"O sacrifício de Isaac" (Caravaggio)
"Chamamos 'sacrifício de Isaac' a um episódio das histórias sagradas que tem felizmente um bom fim, porque Isaac se sai bem. Atado como um cabrito em cima duma pedra e o pai com uma faca nas mãos pronto a degolá-lo, é salvo por Deus no último instante. Os hebreus não falam de sacrifício neste caso, mas de akedà, atadura."
"Caroço de azeitona" (Erri De Lucca)
Este precioso livrinho é dum ateu apaixonado pelas histórias da Bíblia. Considera-se ateu porque não é capaz de chamar "Tu" a Deus, na oração. "O outro obstáculo é o perdão. Não sei perdoar e não posso admitir ser perdoado." Para ele, existe o "limite do imperdoável, do jamais reparável." Dir-se-ia que é pouco o que o afasta da comunidade dos crentes. Mas naquele pronome está a verdadeira diferença em relação ao deísmo e ao Deus dos filósofos. Quando Einstein diz que "Deus não joga aos dados", refere-se a ele na terceira pessoa e, no entanto, todas as pessoas são "antropocêntricas".
De qualquer modo, como leitor da História Sagrada, o autor não precisa de outras credenciais, para além da sua sensibilidade de poeta à vibração das palavras, para nos dar pérolas como as do trecho sobre um sacrifício que não chegou a ser. De facto, não houve sacrifício, e Deus nunca o concebeu, embora tivesse iludido Abraão sobre as suas intenções.
"A atadura de Isaac é o máximo de uma obediência que sacrifica mesmo a própria dignidade, que aceita ser enganada."

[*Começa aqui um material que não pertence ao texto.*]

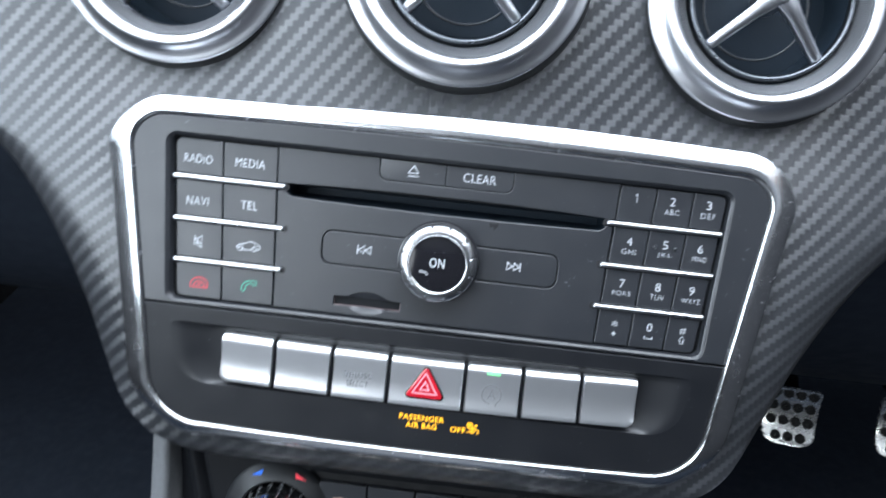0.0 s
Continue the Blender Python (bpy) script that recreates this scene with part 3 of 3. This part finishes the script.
def build_switches():
    ob = thing("switch_panel", (0, 0, -55), "black lower panel with a row of seven silver push buttons", "switch panel")
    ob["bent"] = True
    panel = part("panel", plate(grown(cut_shield(-200, SPLIT + 0.02), -0.35), FRONT, 6, 0.35, [POCKET], hole_bevel=0.03), LOWER_FACE, ob, "satin black plate")
    bm = bmesh.new()
    inner = [(x * 0.80, -41.2 + (z + 39.8) * 0.90) for x, z in POCKET]
    rings = [at_depth(POCKET, FRONT + 0.03)]
    for share, y in ((0.08, FRONT + 0.12), (0.2, FRONT + 0.42), (0.35, FRONT + 1.15), (0.5, FRONT + 1.75), (0.65, FRONT + 2.4), (0.8, FRONT + 2.95), (0.9, FRONT + 3.2), (1.0, FRONT + 3.3)):
        rings.append(at_depth([(x + (u - x) * share, z + (v - z) * share) for (x, z), (u, v) in zip(POCKET, inner)], y))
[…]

Repare-se como é justo dizer atadura, no sentido daquela obediência e humilhação, em vez de sacrifício. Mas como, por outro lado, só a palavra sacrifício (que era real para o pai que oferecia o filho "atado como um cabrito em cima duma pedra") dá o verdadeiro sentido à cena. E poderá alguém encontrar outro simbolismo que não denuncie a crueldade deste Deus?